Fifty years after the last Apollo mission, Artemis was set to get under way on Monday but an engine problem intervened.

The service module component of the Orion spacecraft on Sunday. Picture: AFP
The service module component of the Orion spacecraft on Sunday. Picture: AFP
AFP

Fifty years after the last Apollo mission, NASA’s most powerful rocket yet had been set to blast off on a maiden voyage of a mission to take ­humans back to the Moon, and eventually to Mars.

The space program called Artemis had been due to commence with the blast-off of the uncrewed 98m Space Launch System rocket from the Kennedy Space Centre in Florida at 8.33am (10.33pm AEST) on Monday but in something of an anti-climax, the mission was scrubbed after engineers noticed a fuel leak and then grappled with an engine problem during final liftoff preparations.

NASA said “an engine bleed that couldn’t be remedied” was the main reason the launch was cancelled.

Engineers first became aware of the issue overnight as they loaded three million litres of liquid hydrogen and liquid oxygen fuel into the tanks of the giant rocket.

All four R-25 engines from the rockets core stage needed to be “conditioned” with cryogenic propellant to bring them up to the correct temperature for launch, but one of the four failed to respond as NASA expected.

The next attempt has been ­tentatively scheduled for Friday, September 2.

Tens of thousands of people – including Vice-President Kamala Harris – had lined the beaches to watch the launch.

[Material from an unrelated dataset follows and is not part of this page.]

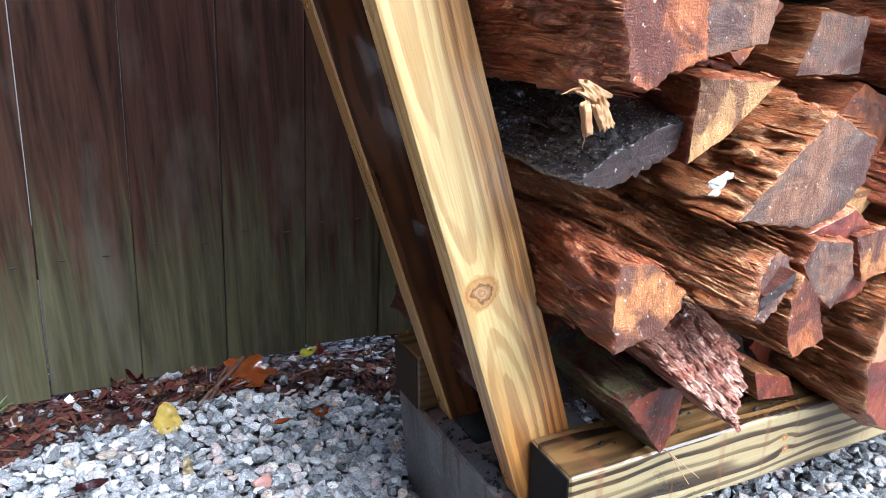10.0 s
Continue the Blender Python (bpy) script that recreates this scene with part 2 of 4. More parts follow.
def deck_material(name, crack):
    n = Nodes(name)
    r = n.random()
    c = n.coords((1.5, 45, 45), n.vector(n.math("MULTIPLY", r, 5), n.math("MULTIPLY", r, 31), 0.0))
    a = n.noise(c, 1.0, 5, 0.65, 0.9)
    low = n.noise(n.coords((5, 18, 18), n.vector(n.math("MULTIPLY", r, 13))), 1.0, 4, 0.65)
    col = n.mix(n.ramp(a, (0.40, 0.0), (0.60, 1.0)), (0.026, 0.0055, 0.0028), (0.165, 0.036, 0.0085))
    col = n.mix(n.ramp(low, (0.45, 0.0), (0.62, 0.95)), col, n.mix(a, (0.0144, 0.0058, 0.0036), (0.072, 0.0187, 0.0065)))
    if not crack:
        col = n.mix(0.55, col, n.mix(a, (0.060, 0.013, 0.005), (0.235, 0.066, 0.014)))
    dash = n.noise(n.coords((6, 70, 70), n.vector(n.math("MULTIPLY", r, 3), n.math("MULTIPLY", r, 9), 0.0)), 1.0, 4, 0.7, 0.5)
    col = n.mix(n.ramp(dash, (0.54, 0.0), (0.64, 0.7)), col, (0.014, 0.006, 0.004))
    h = n.math("SUBTRACT", a, n.math("MULTIPLY", n.ramp(dash, (0.54, 0.0), (0.60, 1.0)), 0.6))
    if crack:
        sp = n.node("ShaderNodeSeparateXYZ", Vector=n.coords())
        wob = n.noise(n.coords((7, 0, 0)), 1.0, 3)
        d = n.math("ABSOLUTE", n.math("ADD", n.math("ADD", sp.outputs[1], 0.049), n.math("MULTIPLY", n.math("SUBTRACT", wob, 0.5), 0.02)))
        gap = n.math("MULTIPLY", n.ramp(n.math("MULTIPLY", d, 100), (0.12, 1.0), (0.32, 0.0)), n.ramp(sp.outputs[0], (0.02, 0.0), (0.12, 1.0)))
        col = n.mix(gap, col, (0.0086, 0.0043, 0.0036))
        h = n.math("SUBTRACT", h, gap)
    return n.finish(col, n.ramp(low, (0.3, 0.16), (0.7, 0.38)), h, 0.5, 0.002, 0.4)


DECK, DECK_CRACKED = deck_material("wet_stained_board", False), deck_material("wet_stained_cracked_board", True)


def split_material(name, dark, mid, light, wet=0.3, pale=0.35):
    """The long, torn side of a split log, fibres along y."""
    n = Nodes(name)
    r = n.random()
    sh = n.vector(n.math("MULTIPLY", r, 23), n.math("MULTIPLY", r, 7), n.math("MULTIPLY", r, 11))
    a = n.noise(n.coords((85, 12, 85), sh), 1.0, 7, 0.74, 1.3)
    b = n.noise(n.coords((26, 7, 26), sh), 1.0, 4, 0.6, 0.5)
    f = n.noise(n.coords((600, 60, 600), sh), 1.0, 3, 0.7)
    col = n.ramp(a, (0.32, dark), (0.41, mid), (0.52, tuple(x * 0.75 for x in mid)), (0.62, light))
    col = n.mix(n.ramp(b, (0.5, 0.0), (0.70, pale)), col, n.mix(a, mid, light))
    col = n.mix(n.ramp(b, (0.28, 0.8), (0.38, 0.0)), col, dark)
    soak = n.noise(n.coords((20, 9, 20), sh), 1.0, 6, 0.65, 1.0)
    col = n.mix(n.ramp(soak, (0.55, 0.0), (0.64, 0.6)), col, n.mix(a, tuple(x * 0.6 for x in dark), tuple(x * 0.42 for x in mid)))
    cleft = n.noise(n.coords((80, 12, 80), sh), 1.0, 6, 0.72, 1.6)
    deep = n.ramp(n.math("ABSOLUTE", n.math("SUBTRACT", cleft, 0.5)), (0.0, 1.0), (0.035, 0.0))
    col = n.mix(n.math("MULTIPLY", deep, 0.6), col, tuple(x * 0.5 for x in dark))
    col = n.mix(n.ramp(f, (0.60, 0.0), (0.70, 0.55)), col, tuple(min(0.9, x * 1.25) for x in light))
    h = n.math("ADD", n.math("MULTIPLY", a, 1.0), n.math("ADD", n.math("MULTIPLY", f, 0.45), n.math("MULTIPLY", soak, 0.8)))
    h = n.math("SUBTRACT", h, n.math("MULTIPLY", deep, 0.7))
    return n.finish(col, n.ramp(a, (0.3, 0.25), (0.7, 0.6)), h, 1.0, 0.008, wet * 0.8, 0.35)


SIDE_RED = split_material("split_wood_red", (0.036, 0.0088, 0.0050), (0.43, 0.105, 0.040), (0.80, 0.36, 0.175), 0.35, 0.65)
SIDE_TAN = split_material("split_wood_tan", (0.044, 0.0130, 0.0068), (0.46, 0.145, 0.048), (0.80, 0.45, 0.21), 0.35, 0.7)
SIDE_PINK = split_material("torn_pink_fibre", (0.085, 0.023, 0.015), (0.54, 0.20, 0.135), (0.92, 0.64, 0.49), 0.3, 0.65)
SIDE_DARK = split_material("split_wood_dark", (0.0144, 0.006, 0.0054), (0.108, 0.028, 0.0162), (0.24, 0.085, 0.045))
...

The goal of the flight, Artemis 1, is to test the SLS and the Orion crew capsule that sits atop the rocket. The capsule will orbit the Moon to see if the vessel is safe for people. At some point, Artemis will see a woman and a person of colour walk on the Moon for the first time.

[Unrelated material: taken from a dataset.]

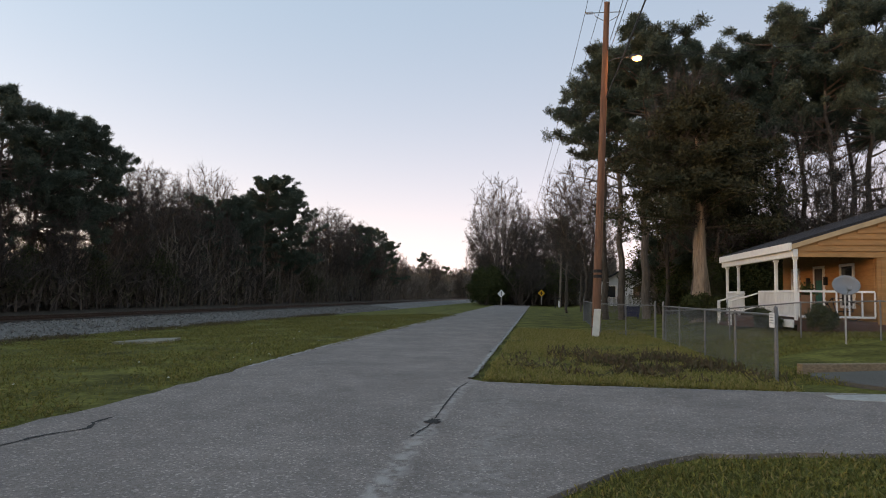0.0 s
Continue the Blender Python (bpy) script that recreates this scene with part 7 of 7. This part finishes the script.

“This mission goes with a lot of hopes and dreams of a lot of ­people. We now are the Artemis generation,” NASA administrator Bill Nelson said at the weekend.

The orange-and-white rocket has been sitting on the space centre’s Launch Complex 39B for a week and NASA said there was an 80 per cent chance of acceptable weather for a lift-off on time at the beginning of a launch window lasting two hours.

For the first time a woman — Charlie Blackwell-Thompson — was to give the green light for lift-off. Women are 30 per cent of the staff in the control room; there was just one with Apollo 11.

Cameras will capture every moment of the 42-day trip and include a selfie of the spacecraft with the Moon and Earth in the background. The Orion will orbit the Moon, coming within 100km at its closest approach and then firing its engines to get to a distance of 64,000km, a record for a spacecraft rated to carry humans.

A primary objective of the mission is to test the capsule’s heat shield, which at 5m in diameter is the largest ever built. On its return to the Earth’s atmosphere, the heat shield must withstand a speed of 40,000kmh and a temperature of 2760C – half as hot as the Sun.

Dummies fitted with sensors will record acceleration, vibration and radiation levels.

A complete failure would be devastating for the program, which costs $6bn per launch and is running years behind schedule.

The next mission, Artemis 2, will take astronauts into orbit around the Moon without landing on its surface. The crew of Artemis 3 is to land on the Moon in 2025 at the earliest. The Artemis program aims to establish a lasting human presence on the Moon with an orbiting space station known as Gateway and a base on the surface. Gateway would serve as a staging and refuelling station for a voyage to Mars that would take a minimum of several months.